Comment | 'Cash crisis at councils is now a pressing issue'
By Phil Catney, Senior Lecturer in Politics at Keele University. This article first appeared as a Personally Speaking column in the Stoke Sentinel in January 2024.
It is hard to understate the crisis in local authorities. What was a long-standing concern about the health of council budgets has turned into a major political crisis. This winter of discontent in local government has seen several essentially declare themselves bankrupt, or, like Stoke-on-Trent City Council, have warned that it might be coming. To head off a Section 114 declaration, local authorities have had to make numerous painful cuts to local authority services. Newspapers provide ample evidence of such decisions, and their effects, including limited investigation on mouldy rental properties, failing child protection services, and even cutting vacant lollipop patrol posts. The imposition of charges or increases for collecting garden waste has proven to be a particular focus of public ire. Local authorities are also now pressing for above-inflation increases in council tax. The public is understandably confused about why the charges for local services keep rising while services are increasingly being cut.
Failure to avert a Section 114 declaration could see the governance and finance decision-making powers being stripped from a council and transferred to central government-appointed 'commissioners'. In addition, it could see the progressive selling-off of local authority assets to achieve some level of solvency. This is what Birmingham City Council and other councils who have significant debts are consigned to.
To forestall such a move, local authorities have been lobbying for increased one-off payments from local government, or, in the case of Stoke-on-Trent City Council, a two-year loan to enable changes to how services are delivered to make savings. The scale of local government indebtedness has become something that Parliament has recognised. The Public Accounts Committee, a cross-party parliamentary committee focused on value for money in government, recently noted that residents in local authorities face an "extreme and long-lasting" impact on public services. There is good reason for such pessimism: Data from the Department for Levelling Up shows that UK councils collectively owe £97.8bn to lenders (as of September 2023). The debt figure rises to £122bn if police and crime commissioners and combined authorities are added.

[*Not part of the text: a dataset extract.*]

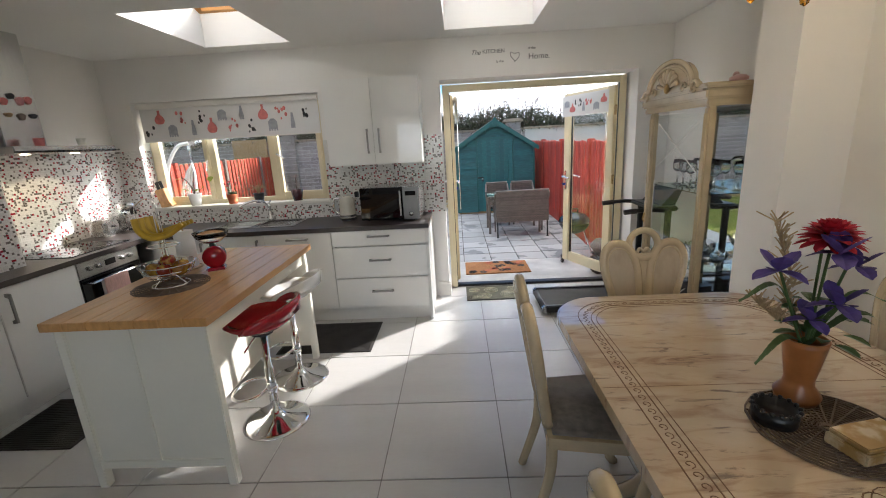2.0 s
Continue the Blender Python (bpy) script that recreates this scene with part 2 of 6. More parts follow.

Two obvious questions arise from such alarming figures: how did this happen and what can be done about it? The question of how this happened is a mixture of changes in how central government has sought to shift the burden for revenue raising from the national exchequer to local areas, allowing extensive public borrowing with weak oversight, recent inflationary pressures, and the rise in social problems requiring local action. Stoke-on-Trent City Council's recent budget consultation outlines the pressure on local services, such as the surge in the number of children in care in the city. The reduction in national funding comes at the same time that local sources of investment are failing to generate the money anticipated to pay for them. And the city’s weak tax base has further eroded the council’s position.
In terms of what is to be done, there are short-term and longer-term moves. In the short term, Stoke-on-Trent City Council's proposed 4.99 per cent rise in council tax is unwelcome to many but should not be unexpected. Indeed, some parts of the country have asked central government for permission to raise council taxes by as much as 10 per cent. We are yet to see if the city council's request for a loan of £44.7m over two years to restructure children’s services has been accepted, but many other local authorities have been forced to ask for support from the Department of Levelling Up to prevent insolvency. While the Department of Levelling Up announced in December a £64bn 'support package' for local government, which equates to an average 6.5% increase in local government core spending power in December, it failed to note that around half of the increase comes from assumed council tax rises of up to 5%.
Various groups representing local government have already noted that these increases are insufficient. The longer-term question is what can be done to prop up local services and then what is to be done with this debt. Whichever party takes control in Westminster in the anticipated election later this year, the problem of local government finance will be pressing.